Ever since Watergate, Republicans have been keen to demonstrate that they are not the only ones guilty of official malfeasance. Although they were unmoved by the obviously illegal behavior of Ronald Reagan and George W. Bush as they traded arms for hostages with a country identified as a state sponsor of terrorism, and as they deliberately violated a law passes by Congress to prevent interactions with a corrupt and violent insurgent group, they have since scrounged up all kinds of scandal.

Thus, the bizarre behavior of Kenneth Starr, the investigator in search of a crime; birther fanatics insisting that Barack Obama is not American; the weirdly hysterical outcry about the Benghazi attacks; and now the "investigation" of the IRS for targeting conservative groups.
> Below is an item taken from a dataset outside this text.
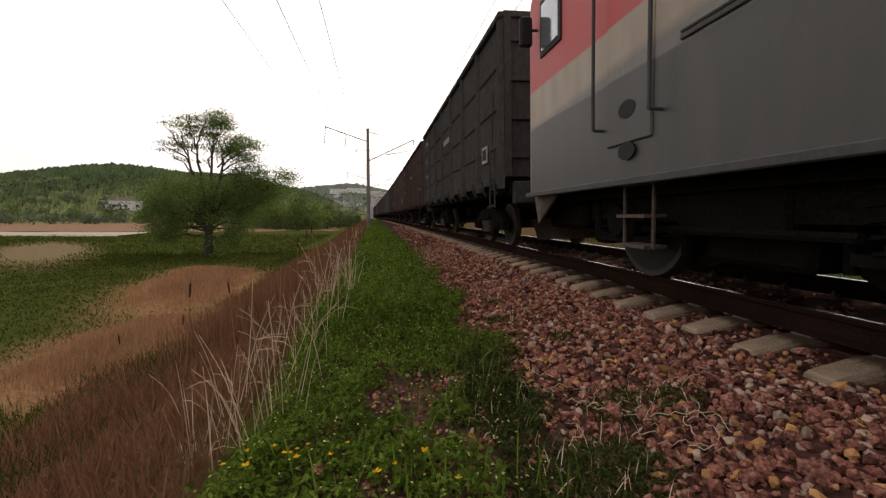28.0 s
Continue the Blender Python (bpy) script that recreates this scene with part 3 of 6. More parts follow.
YL = LEFT_MASTS + [BRIDGE_Y0 + 14]
for dx, dz, sag, lab in ((4.75, -0.6, 0.5, "messenger wire of the overhead line"), (4.75, -2.35, 0.05, "contact wire over the track"), (-4.1, -1.45, 0.1, "feeder wire on the field side"), (-2.2, -1.85, 0.1, "feeder wire on the field side"), (-1.05, -1.4, 0.1, "thin feeder wire beside the masts")):
    hang_wire("overhead_wire", [(LEFT_MAST_X + float(bend(y)) + dx, y, LEFT_TOP + dz) for y in YL], sag, lab, 0.010)
for dx, dz, sag, thick in ((-2.65, -0.25, 0.5, 0.005), (-3.3, -2.6, 0.05, 0.009)):
    hang_wire("overhead_wire", [(second_track_x(y) + 6.1 - 0.4 + dx, y, 8.9 + dz) for y in RIGHT_MASTS], sag, "wire of the second line", thick)


# ---- truss bridges ----
def build_bridge(x, y0, y1, w, h, label, turn=0.0):
    br = thing("truss_bridge", label, "bridge", pose(x, y0, 0, 0, 0, turn), group="railway bridges")
    n = 10
    L = (y1 - y0) / n
    for s in (-1, 1):
        bm = fresh()
        box(bm, (s * w / 2, (y1 - y0) / 2, -0.55), (0.45, y1 - y0, 0.8))
        part("bottom_chord", bm, M_BRIDGE, br)
        bm = fresh()
        box(bm, (s * w / 2, (y1 - y0) / 2, h), (0.45, y1 - y0 - L, 0.5))
        part("top_chord", bm, M_BRIDGE, br)
        for i in range(n + 1):
            bm = fresh()
            if 0 < i < n:
                box(bm, (s * w / 2, i * L, h / 2), (0.26, 0.34, h))
                part("upright", bm, M_BRIDGE, br)
                bm = fresh()
            a = (s * w / 2, i * L, -0.3 if i % 2 == 0 else h)
            b = (s * w / 2, (i + 1) * L, h if i % 2 == 0 else -0.3)
            if i < n:
                rod(bm, a, b, 0.15, n=4)
                part("diagonal", bm, M_BRIDGE, br)
            else:
                bm.free()
        for y in (0.3, y1 - y0 - 0.3):
            bm = fresh()
            box(bm, (s * w / 2, y, h / 2), (0.62, 0.62, h + 0.4), bevel=0.04)
            part("portal_post", bm, M_BRIDGE, br, "pale portal post")
    for i in range(n + 1):
        y = min(max(i * L, 0.3), y1 - y0 - 0.3)
        bm = fresh()
        box(bm, (0, y, h + 0.1), (w, 0.35, 0.35))
        if i in (0, n):
            box(bm, (0, y, h - 1.1), (w, 0.25, 0.25))
            for s in (-1, 1):
                rod(bm, (s * (w / 2 - 0.1), y, h - 2.6), (s * (w / 2 - 1.6), y, h - 0.2), 0.14, n=4)
                rod(bm, (s * 0.1, y, h - 1.1), (s * 1.1, y, h), 0.1, n=4)
        part("cross_beam", bm, M_BRIDGE, br)
    bm = fresh()
    box(bm, (0, (y1 - y0) / 2, -0.62), (w - 0.5, y1 - y0, 0.5))
    part("deck", bm, M_MAST, br, "dark bridge deck")
    for k in range(1, 3):
        bm = fresh()
        box(bm, (0, (y1 - y0) * k / 3, -5.2), (w + 1, 2.4, 8.2), bevel=0.3)
        part("pier", bm, M_CONCRETE_PALE, br, "concrete bridge pier")
    for y in (-1.0, y1 - y0 + 1.0):
        bm = fresh()
        box(bm, (0, y, -3.6), (w + 1.5, 3.0, 6.4), bevel=0.1)
        part("abutment", bm, M_CONCRETE_PALE, br, "concrete abutment")
    return br


build_bridge(MID_X + float(bend(BRIDGE_Y0)), BRIDGE_Y0, BRIDGE_Y1, 5.7, 7.3, "pale steel truss bridge carrying the track over the river", math.degrees(math.atan(0.034)))
build_bridge(second_track_x(200.0), BRIDGE_Y0 - 6, BRIDGE_Y1, 5.9, 7.6, "pale steel truss bridge of the second track")
bm = fresh()
box(bm, (0, 0, 0), (4.6, 1.0, 1.9), bevel=0.05)
box(bm, (0.1, -0.52, 0.15), (0.8, 0.06, 0.5))
wing = tagged(part("bridge_wing_wall", bm, M_WHITEWASH), "white block of concrete at the bridge's end", "wall")
wing.matrix_basis = pose(9.6, BRIDGE_Y0 - 14, 0.0)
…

The problem with all of these protests is that the behavior they decry is hardly in line with the wildly unconstitutional acts of the Republican versions. Bill Clinton was a lech, but he did not abuse his office in a serious way. Obama has a birth certificate, and his only "crime" seems to be that he is black and Harvard-educated. If the State Department did want to portray the Benghazi attacks as protests, and succeeded in doing so for two days, so what? And the "targeting" of the Tea Party by the IRS has more to do with campaign organizations masquerading as tax-exempt non-profits (and therefore robbing the government) as it does with official malfeasance.

It's just another indication of the fact that the Republican Party has become unhinged, to the detriment of us all. We need at least two sane parties, the GOP is not holding up its end.